Conversely, as a horizontal bar chart, the Gantt chart was developed in 1917 as a production control tool by Henry L. Gantt (an American social scientist and engineer). The Gantt chart is always used in project management since it provides very graphical illustrations of schedules. This helps in planning, coordinating and tracking particular tasks in a certain task.
The PERT Chart
The advantage of using a PERT chart is that it enables a project to be completed at the previously set time or even before the specified date. This is mainly due to the simplistic and systematic nature of the chart. The PERT Chart also incorporates the critical path activities which expedite the completion time. The chart also is integral to the activities which are resourceful to the critical path activities. This quality allows the activity of storing and analyzing data in the PERT to start and end within the appointed times.
The Gantt Chart
The Gant chart is known to give the clearest illustration o the status of a project. Automated Gantt charts also have the ability to store more information, with the information being comprehensive enough to indicate the individuals carrying out specific tasks, and necessary notes on the procedures on the task. One may also adjust the Gantt chart to display the exact status of the task project, as frequently as possible.
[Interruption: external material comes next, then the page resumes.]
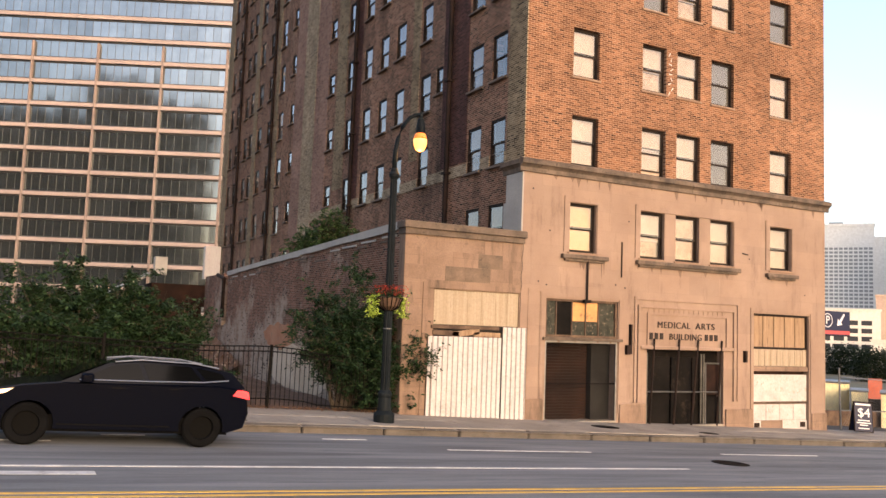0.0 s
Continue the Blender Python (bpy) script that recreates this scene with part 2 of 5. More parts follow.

The CPM remains very advantageous, given that its expansive nature allows for the inclusion of relatable resources. The inclusion of these many related activities allow for resource leveling.
The PERT Chart
According to Pearlson (2006), one of the disadvantages of using the PERT chart is that its chronological estimation on the duration of activities is to a given extent subjective and ancillary to personal judgment. The presence of limited experience may leave the numbers being fed in the PERT chart being subjected only to guesses. This may lead to biasness.
At the same time, from the time estimates, PERT assumes a beta distribution. Despite the fact that the activity times may be well estimated, the estimation of time may lead to differences in the actual distribution.
Similarly, PERT makes the wrong assumption that the critical path is the same as the project completion’s probability distribution time. PERT charts continue to underestimate the estimated project completion time, despite the fact that other paths can become the critical path in the event of the relatable activities being delayed.
The Gant Chart
One of the problems with the Gant chart is that it fails to show task dependencies. This makes it impossible to gauge the extent to which other tasks may be affected, as a result of one task being behind schedule.
The CPM Chart
The failure to ensure precision when using the CPM and when calculating time may lead to a mistake. When such a mistake is made, the result of the analysis may totally become susceptible to change. This may eventually bring about an upset in the project implementation in the event of the estimates being blindly or inchoately constructed and the changes being addressed late.
Schedules for Each Major Task
The CPM allows one to monitor the achievement of project goals by helping the reader to view the instance where remedial action needs exaction, so as to ensure that a given project remains on course. It is against this backdrop that the CPM is reputed for being important in identifying pending tasks which are very time sensitive. For the Gantt chart, one may use a Microsoft Project such as the excel spreadsheet which is of medium complexity.
When using the Gantt chart, it is imperative to pay keen attention to the dictates of the Critical Path Analysis. This will demand that one should not resort to another activity before the task at hand has been completed. This will need also that activities are completed in a sequential pattern. It is important that the data analyst and tabulator known how to differentiate the data at hand, dissimilar activities from the ones mentioned above. These activities are not dependent on the completion of other related tasks so that these tasks can be executed without regard to sequence. Thus, these dissimilar tasks are properly or specifically known as parallel tasks or non-dependent tasks.